Navigating the "Seasons" of Innovation

Just as in nature, innovation in business follows a cadence. You cannot force a tree to fruit in the middle of winter. Understanding the seasons of your family business is critical to successful evolution.

There are seasons for planting (ideation), seasons for growth (execution), and seasons for harvest (reaping the rewards of your changes). Friction often occurs when one generation wants to plant while the other is still trying to harvest from old branches.

Strategic harmony is found when both generations agree on the current "season." It requires the senior generation to realize that the shade which protected the business twenty years ago may not be enough to protect it in the heat of today’s market.
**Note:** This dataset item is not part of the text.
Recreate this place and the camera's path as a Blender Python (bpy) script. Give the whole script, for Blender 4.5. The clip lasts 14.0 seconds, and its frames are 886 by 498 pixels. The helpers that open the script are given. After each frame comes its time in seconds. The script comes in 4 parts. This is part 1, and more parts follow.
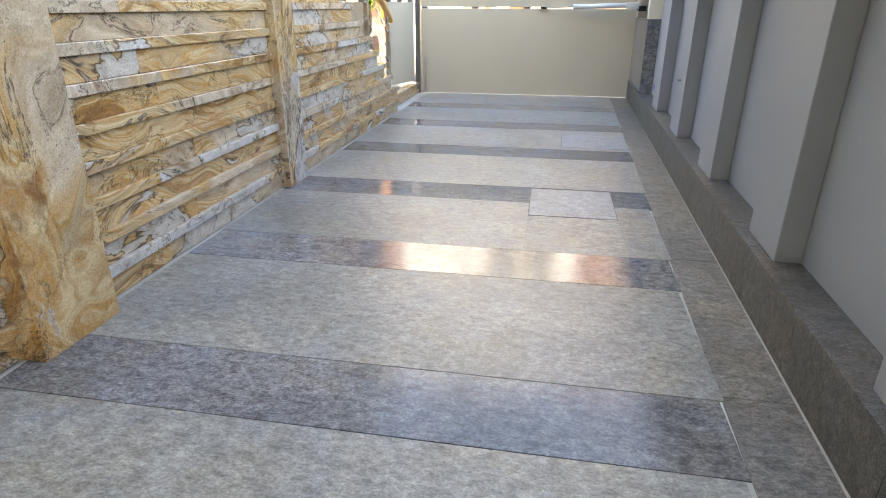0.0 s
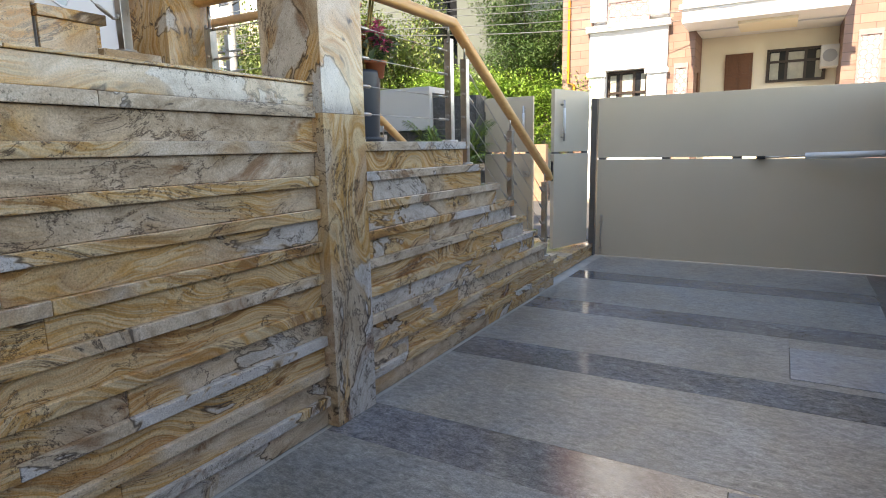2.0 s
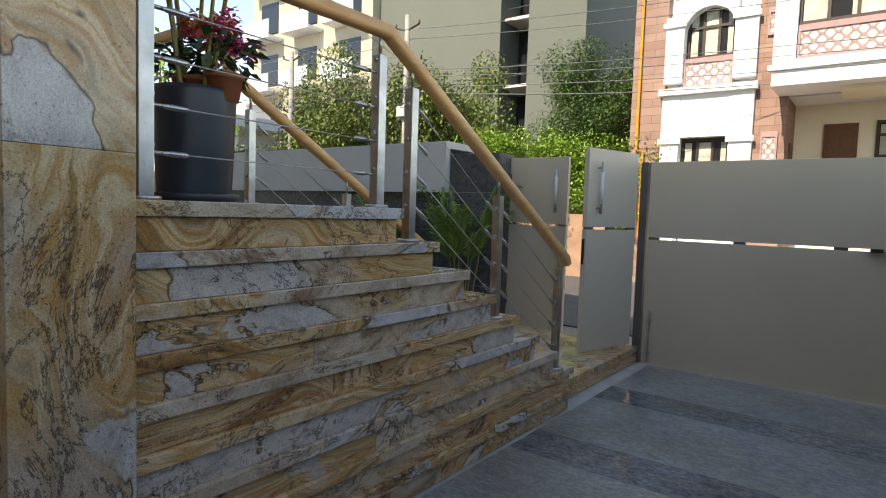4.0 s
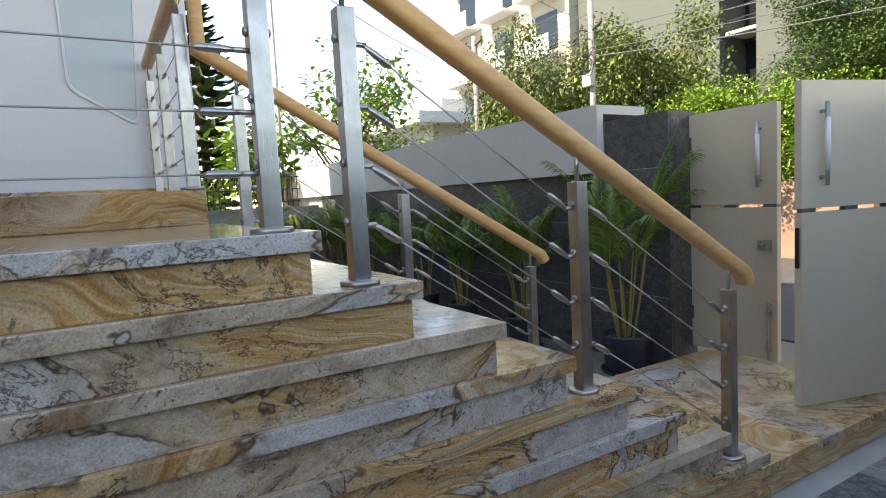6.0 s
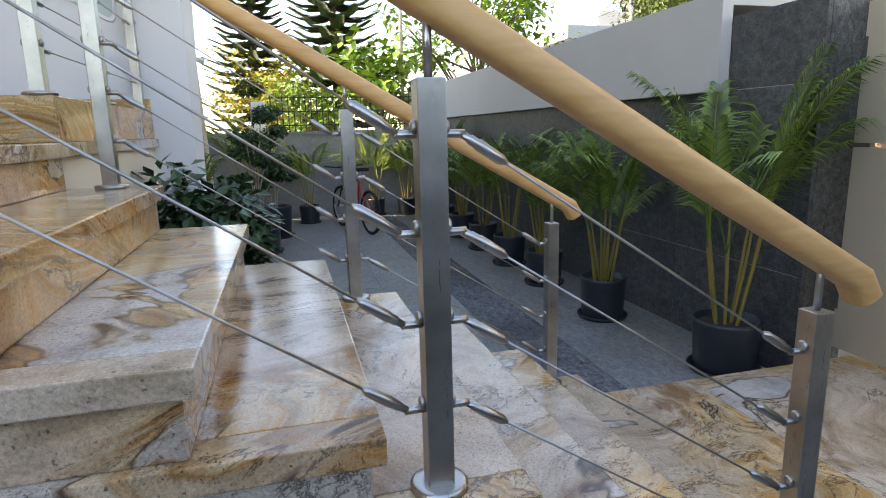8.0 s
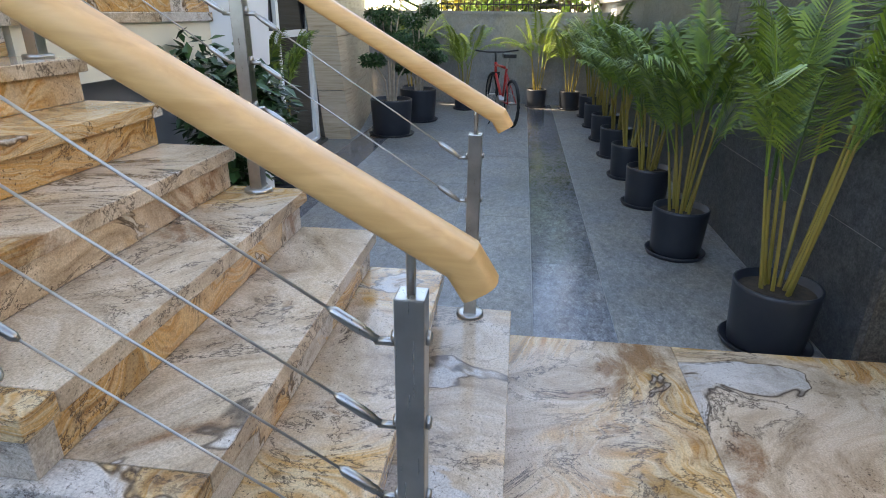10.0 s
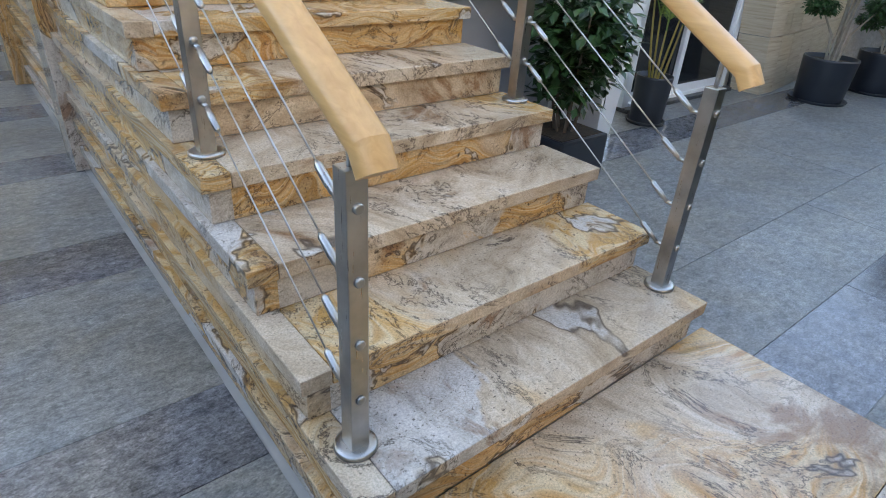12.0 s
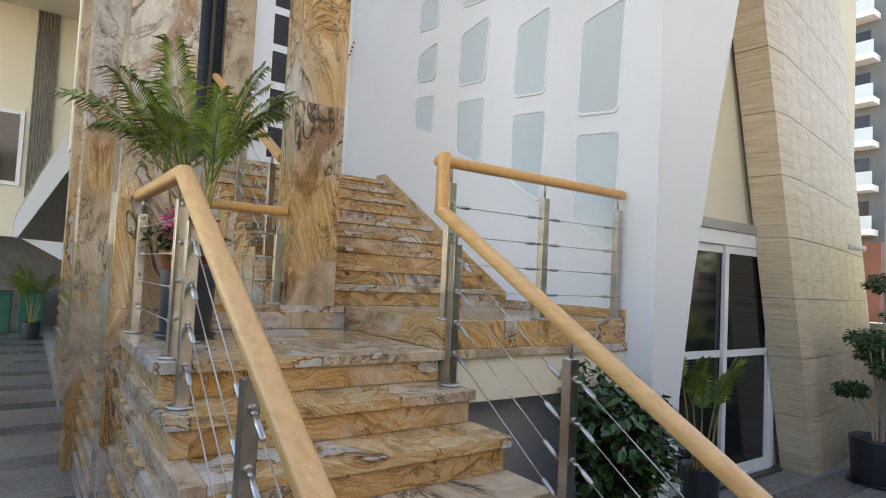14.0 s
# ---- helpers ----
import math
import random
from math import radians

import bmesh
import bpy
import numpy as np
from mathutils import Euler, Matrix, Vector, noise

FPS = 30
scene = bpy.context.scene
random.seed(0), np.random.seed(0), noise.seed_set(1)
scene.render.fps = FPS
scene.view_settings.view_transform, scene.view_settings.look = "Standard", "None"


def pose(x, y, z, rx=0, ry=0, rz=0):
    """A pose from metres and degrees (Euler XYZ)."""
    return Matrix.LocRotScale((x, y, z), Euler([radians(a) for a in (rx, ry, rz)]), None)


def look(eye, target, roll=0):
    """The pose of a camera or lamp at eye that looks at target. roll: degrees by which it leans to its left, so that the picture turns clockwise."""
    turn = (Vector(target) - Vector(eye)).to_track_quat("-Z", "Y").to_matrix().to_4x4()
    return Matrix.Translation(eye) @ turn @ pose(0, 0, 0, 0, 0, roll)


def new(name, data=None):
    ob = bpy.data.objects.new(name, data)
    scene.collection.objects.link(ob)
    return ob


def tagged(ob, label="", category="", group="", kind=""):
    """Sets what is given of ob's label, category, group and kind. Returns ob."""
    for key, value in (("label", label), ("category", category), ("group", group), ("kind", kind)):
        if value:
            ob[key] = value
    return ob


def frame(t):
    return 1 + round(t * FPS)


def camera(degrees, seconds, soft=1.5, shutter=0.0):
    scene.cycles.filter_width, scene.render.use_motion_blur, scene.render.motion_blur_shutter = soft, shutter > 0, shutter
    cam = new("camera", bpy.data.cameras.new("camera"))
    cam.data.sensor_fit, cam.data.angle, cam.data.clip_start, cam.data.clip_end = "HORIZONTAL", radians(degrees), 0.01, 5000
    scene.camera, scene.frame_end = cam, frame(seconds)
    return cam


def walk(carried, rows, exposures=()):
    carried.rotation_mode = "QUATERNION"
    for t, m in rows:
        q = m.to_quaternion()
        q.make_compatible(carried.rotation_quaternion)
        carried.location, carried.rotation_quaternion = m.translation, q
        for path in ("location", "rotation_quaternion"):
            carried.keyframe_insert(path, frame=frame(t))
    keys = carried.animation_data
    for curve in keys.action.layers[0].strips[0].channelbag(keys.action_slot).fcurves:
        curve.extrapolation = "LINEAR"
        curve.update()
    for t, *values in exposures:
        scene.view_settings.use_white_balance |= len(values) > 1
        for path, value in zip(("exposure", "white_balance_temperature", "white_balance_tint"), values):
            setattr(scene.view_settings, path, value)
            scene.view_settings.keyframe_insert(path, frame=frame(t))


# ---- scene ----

It also requires the younger generation to respect the "soil", the history and culture, that makes their new growth possible in the first place.

The Role of the "Next-Gen" as Cultivators

In many successful transitions, the "Next-Gen" takes on the role of the cultivator. They are often the ones who see the need for digital adoption, data-driven decision-making, or a shift in the company’s brand identity.

Their challenge is to propose these innovations not as a rejection of the past, but as a commitment to the future. When a successor says, "We need to update our CRM," what the founder should hear is, "I want to make sure the customers you worked so hard to win stay with us for the next thirty years."

Innovation becomes a collaborative act of stewardship when it is framed as a way to protect the "roots" through modern "branches."

Measuring Your Growth Potential

Innovation without a map is just movement. Before you can effectively grow new branches, you must understand the current health of your entire system, from the depth of the roots to the reach of the canopy. You need to know if the "nutrients" of communication, vision, and trust are actually reaching the parts of the business that need them most.

This is why I utilize the Family Enterprise Assessment Tool (FEAT®). It allows us to look past surface-level disagreements and measure the underlying health of the family enterprise. By consolidating the anonymous perceptions of your family members and key stakeholders, we can identify exactly where the growth is being stunted and where the most fertile opportunities for innovation lie.

Legacy is not a destination you reach and then stop; it is a living thing you must tend to every single day. By embracing the paradox of innovation, the need to change in order to stay the same, you ensure that your family’s tree doesn't just stand as a monument to the past, but continues to grow as a powerhouse for the future.